**Exercise**: Quote every line below exactly and skip any picture.

**Recorded information**:
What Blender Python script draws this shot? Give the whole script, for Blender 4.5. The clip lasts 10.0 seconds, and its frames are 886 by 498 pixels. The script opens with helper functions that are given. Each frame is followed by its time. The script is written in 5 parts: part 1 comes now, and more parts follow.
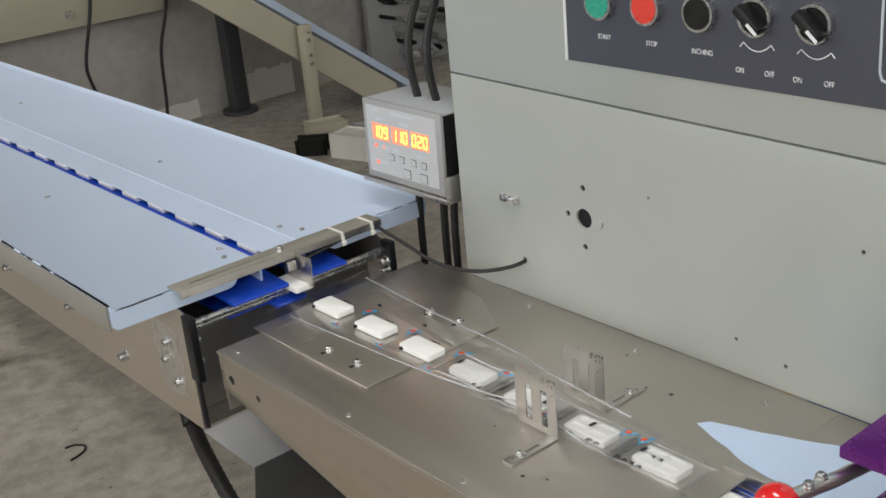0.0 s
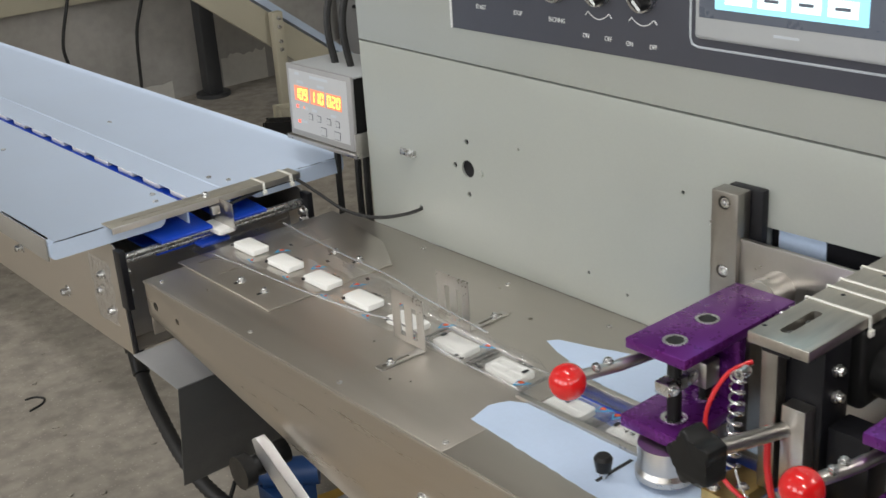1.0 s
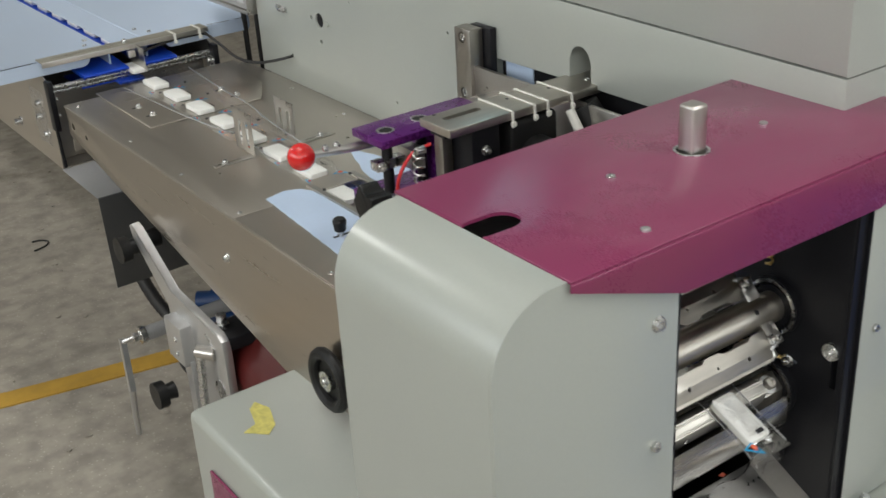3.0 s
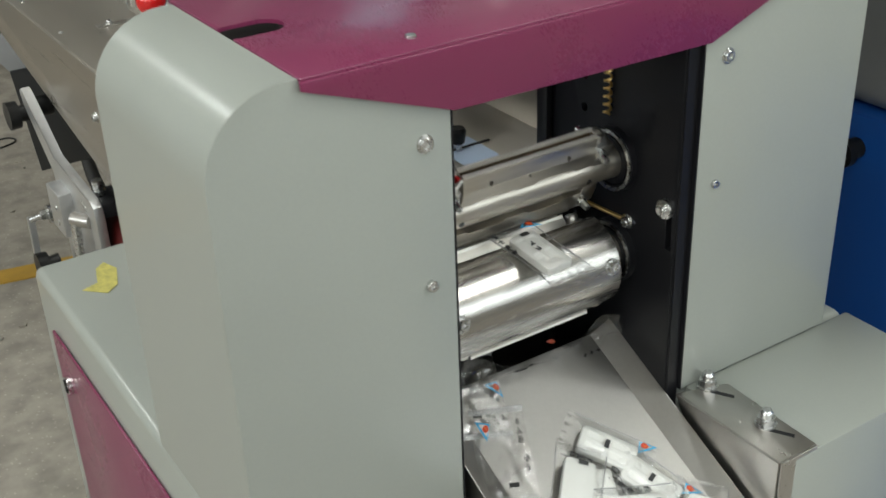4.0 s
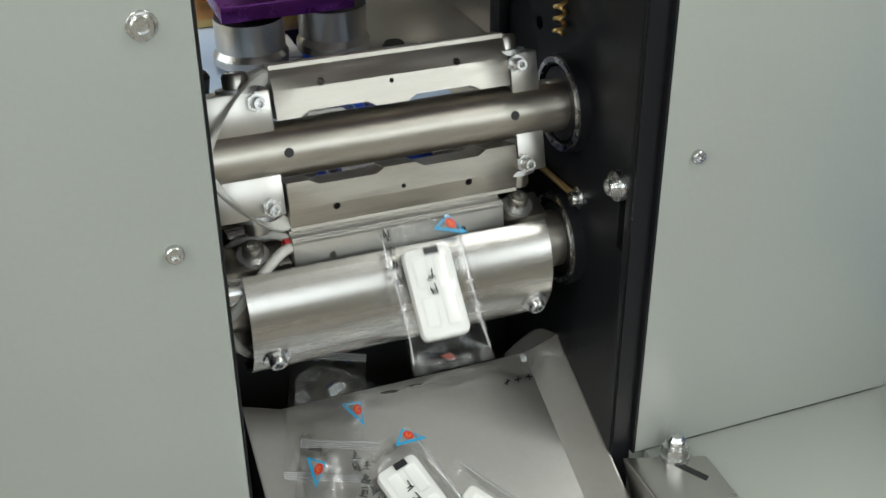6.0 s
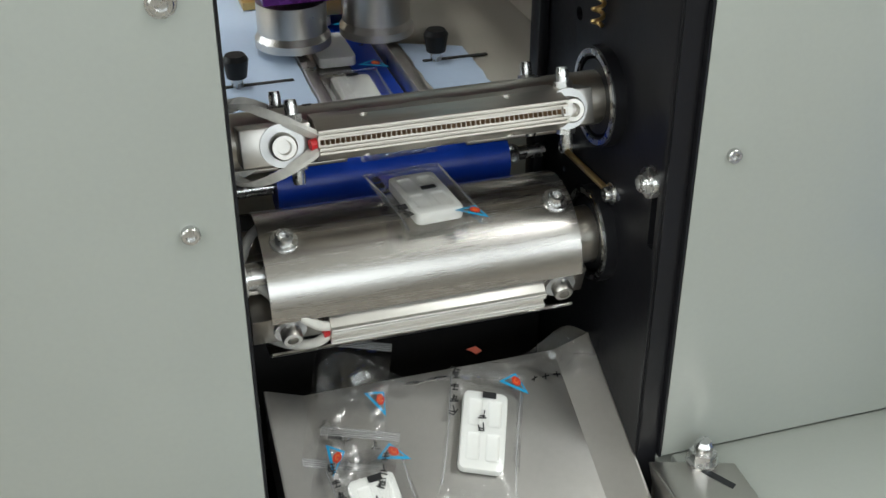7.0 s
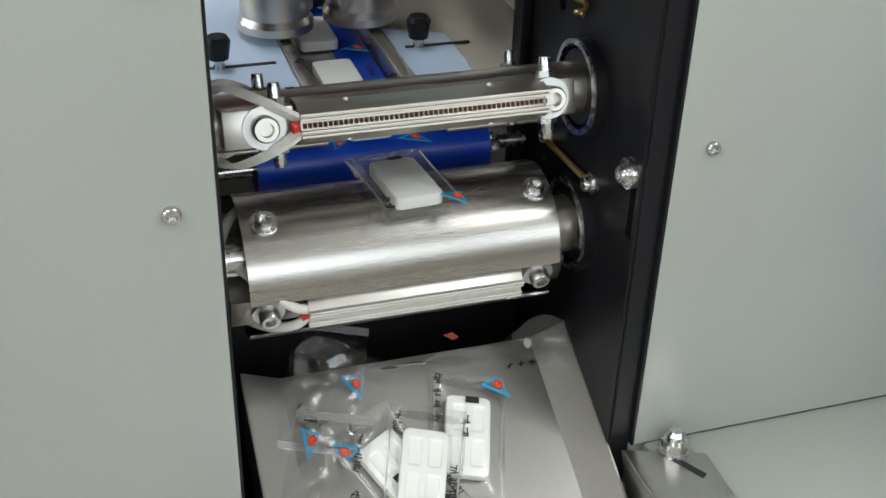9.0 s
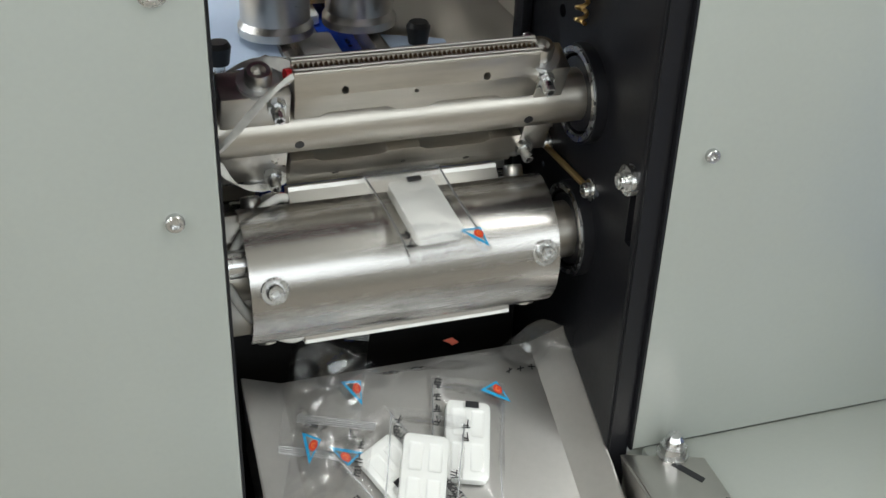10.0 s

**Solution for this problem**:
What Blender Python script draws this shot? Give the whole script, for Blender 4.5. The clip lasts 10.0 seconds, and its frames are 886 by 498 pixels. The script opens with helper functions that are given. Each frame is followed by its time. The script is written in 5 parts: part 1 comes now, and more parts follow.
0.0 s
1.0 s
3.0 s
4.0 s
6.0 s
7.0 s
9.0 s
10.0 s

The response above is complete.